Paste special ⇧ +v Converts record loops to play loops linking to original record loop.
Undo z key  
Redo ⇧ +z  
Deselect Esc First press seselects selection area. Second press deselects loops

Note

These keys are the same as the standard key combinations but without the Cmd key being pressed. Adieu, carpal tunnel syndrome!

Pitch Shifting Loops

ALK allows for the pitch shifting of any play loop by up to +12 or -12 semitones. Pitch-shifting can be accessed by right-clicking the play loop and choosing the desired semitone of the pitch-shift.

_images/pitchshift.png

Tip

Pitch-shifting can also be changed by hovering the mouse over the play loop, holding Cmd and scrolling up and down on the trackpad.

Once pitch-shifted, the semitone value appears on the play loop. To reset the semitone back zero, click the reset button next to the value.
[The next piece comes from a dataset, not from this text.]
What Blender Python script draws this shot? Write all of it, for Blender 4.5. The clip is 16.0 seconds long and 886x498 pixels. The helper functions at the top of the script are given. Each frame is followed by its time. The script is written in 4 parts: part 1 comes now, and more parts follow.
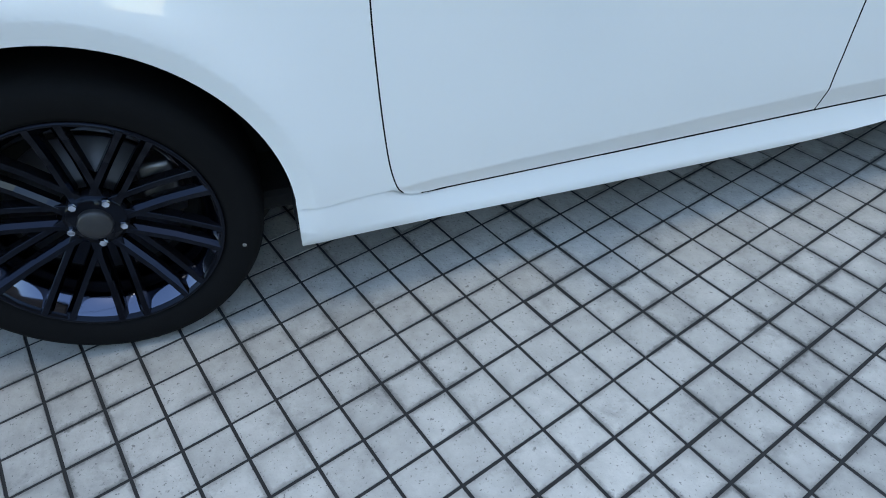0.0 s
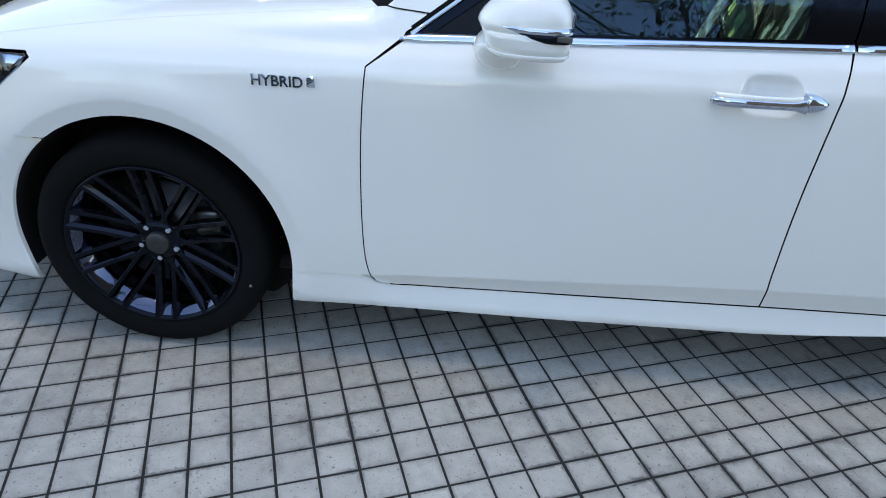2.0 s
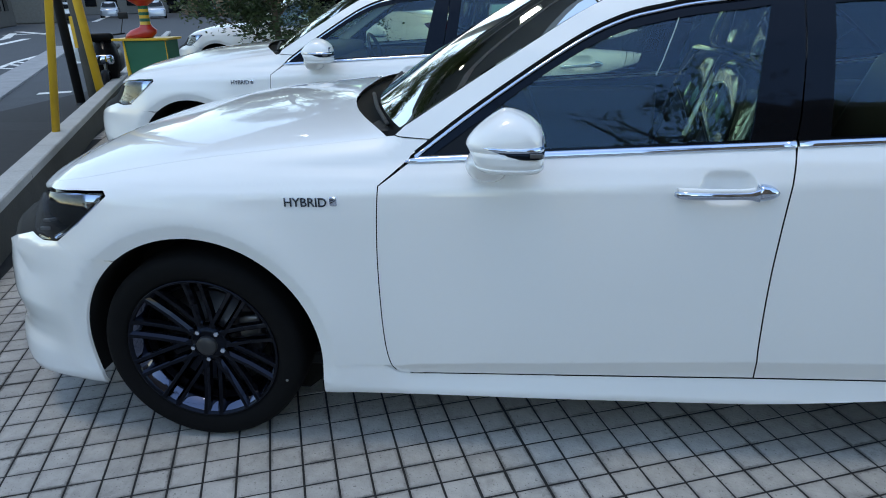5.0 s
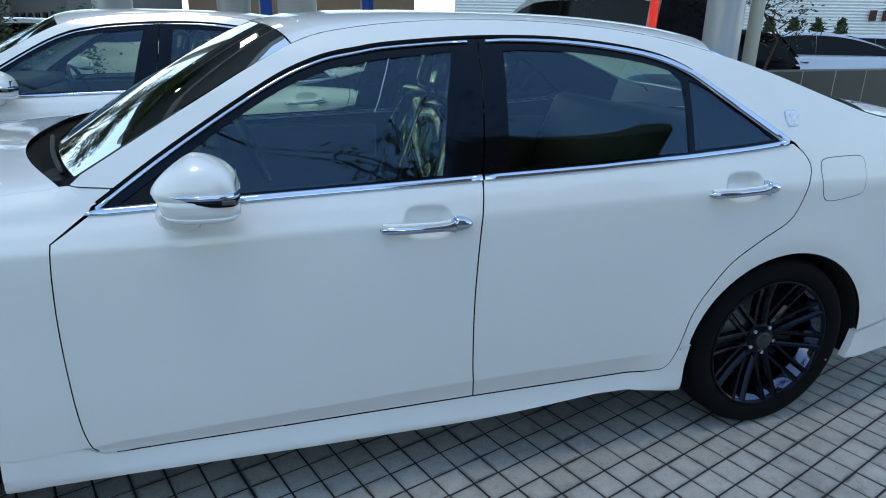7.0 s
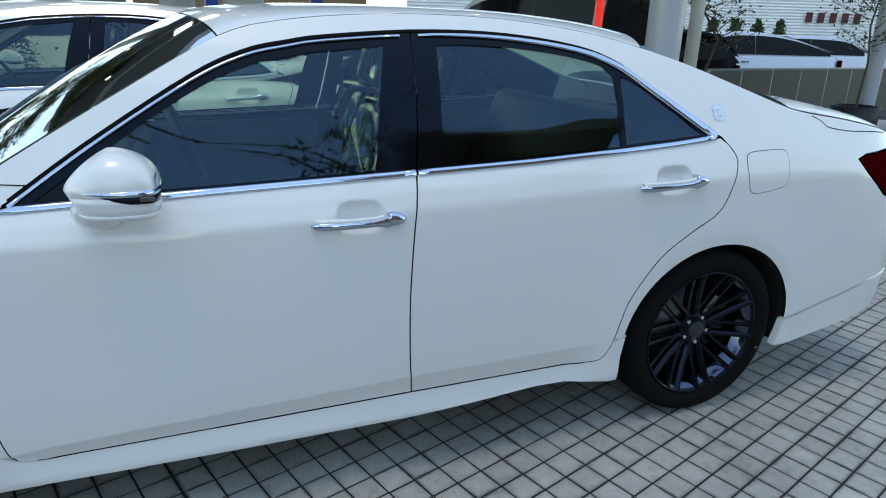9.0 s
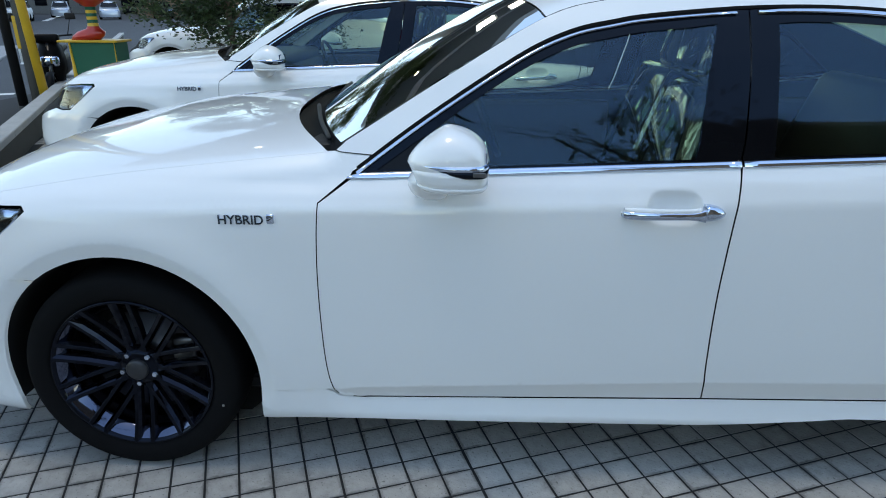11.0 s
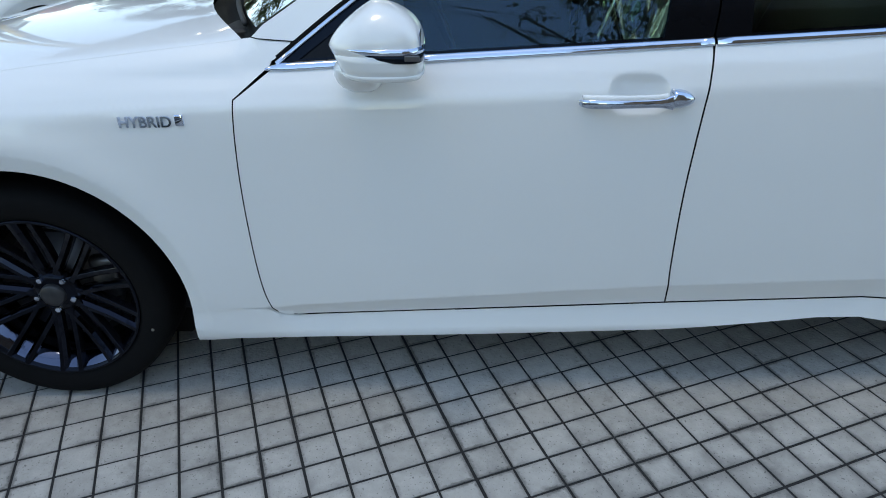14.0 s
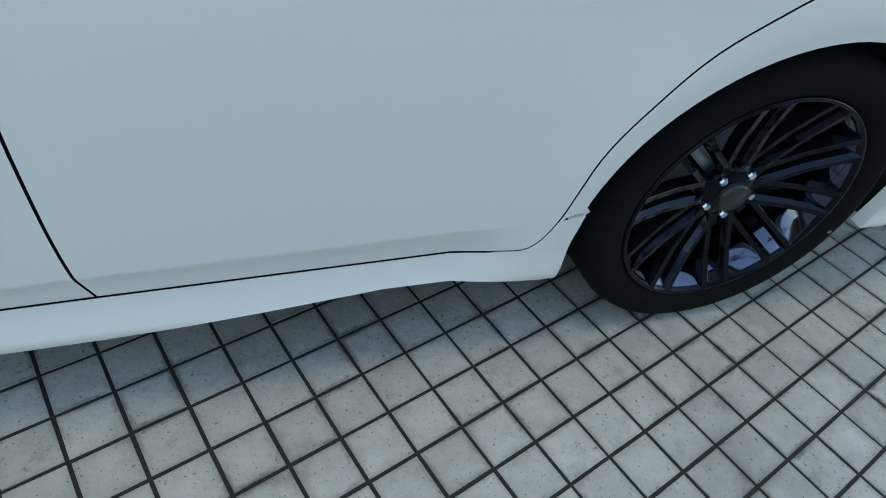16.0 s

_images/pitchshiftloop.png



Changing Loop Offset

It is possible to offset the start-point of any play loop in ALK by any denomination of bars, beats and fractions of beats. The loop offset can be adjusted by hovering the mouse over the desired play loop, holding down Cmd and scrolling left and right on the trackpad.


_images/offset.png

The way the loop offset is displayed dynamically changes depending on the value. For example, an offset of two bars would be displayed as “2 bars” whereas an offet of one bar, three beats and one quarter beat would be displayed as “1.3.25” as per the image below:


_images/offsetfraction.png

To reset the offset of a loop back to zero, simply click the reset button next to the offset value.

Retrigger Overlapping Notes

When recording and looping MIDI, ALK intelligently extends held notes that overlap with the next repeat of the loop. This is useful for creating long extended notes, but can also be an unwanted behaviour. When retriggering of overlapping notes is preferred, a menu item is available by right-clicking the playback loop and choosing Retrigger overlapping notes.